ST.Stephen Colbert Raises an Uncomfortable Question: If Paramount Has $108 Billion, Why Was The Late Show Canceled?

Stephen Colbert used his own stage this week to expose a contradiction that many in the entertainment industry have quietly noticed but few have openly questioned. If The Late Show with Stephen Colbert was canceled for “financial reasons,” why does its parent company suddenly have $108 billion available to pursue one of the largest media acquisitions in history?
During Tuesday night’s monologue, Colbert addressed reports that Paramount has launched a hostile takeover bid for Warner Bros. Discovery valued at more than $108 billion, entering a high-stakes bidding war with Netflix, which had already agreed to an $82.7 billion deal. The timing was impossible to ignore. Just months earlier, CBS announced that The Late Show would end in May 2026, citing annual losses of approximately $40 million.
Colbert did not plead for sympathy. Instead, he did what has defined his career: he used satire to reveal the logic gap. If Paramount can mobilize nine-figure billions for expansion, he suggested, it is difficult to argue that one of television’s most successful late-night franchises was simply “too expensive” to keep.

The reaction from the studio audience was immediate and telling. Cheers erupted, and chants of Colbert’s name filled the room. It was less a protest than a recognition: audiences understand when a business explanation does not fully align with the facts presented.
The Late Show is not a struggling program. It has consistently ranked as the most-watched late-night talk show in the United States, outperforming competitors in both total viewers and key demographics.
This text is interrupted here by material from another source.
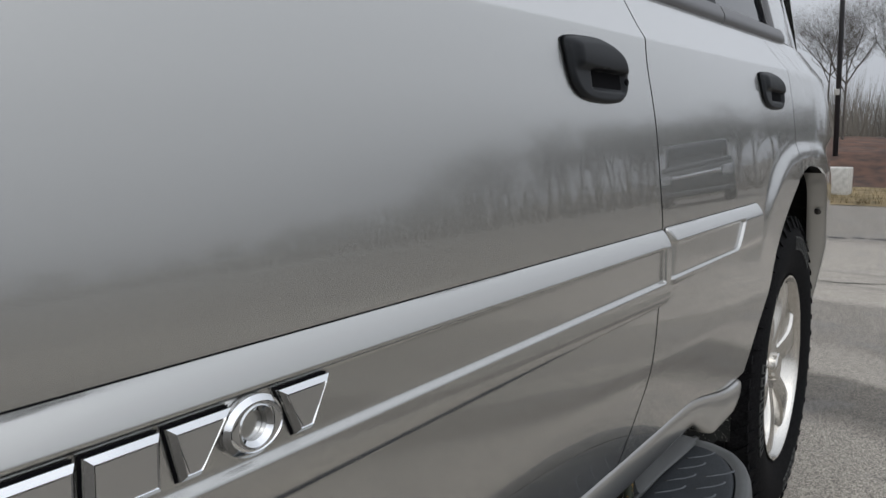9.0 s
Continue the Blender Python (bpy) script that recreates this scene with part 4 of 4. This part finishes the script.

That reality is what fueled speculation when CBS first announced the cancellation. Critics questioned whether financial losses were the sole reason—or merely the safest reason to cite publicly.
Those suspicions intensified as Paramount moved forward with its proposed merger with Skydance, a deal requiring government approval. Some observers suggested that reducing politically sharp programming could make the company a less controversial target during a sensitive regulatory process. No evidence has confirmed this theory, but the optics remain difficult to dismiss.
Colbert sharpened his commentary further by highlighting the composition of Paramount’s bid. Approximately $24 billion of the financing reportedly comes from Middle Eastern sovereign wealth funds tied to Saudi Arabia, Qatar, and Abu Dhabi. Colbert joked that such funding surely comes with “no strings attached,” before mock-previewing a fictional CBS sitcom titled Young Mohammed bin Sheldon. The line landed not because it was outrageous, but because it underscored a deeper concern about influence, power, and independence in modern media.
Previously, Colbert has taken a measured public stance on the show’s ending, acknowledging that television programs inevitably conclude. Yet he also noted something historically unusual: The Late Show may be the first number-one program in its category to be canceled outright. That distinction carries weight, especially in an era where underperforming shows are usually the ones removed.
What unfolded on Colbert’s stage was more than a late-night joke. It was a reminder of what political satire has traditionally been meant to do—question authority, expose contradictions, and force powerful institutions to justify their decisions. In a media landscape increasingly shaped by mergers, debt structures, and political calculation, those moments have become rarer.
Whether or not The Late Show could have been saved is ultimately beside the point. Colbert’s monologue accomplished something more enduring: it made the public ask why a company claiming financial restraint is simultaneously willing to wager $108 billion on corporate expansion.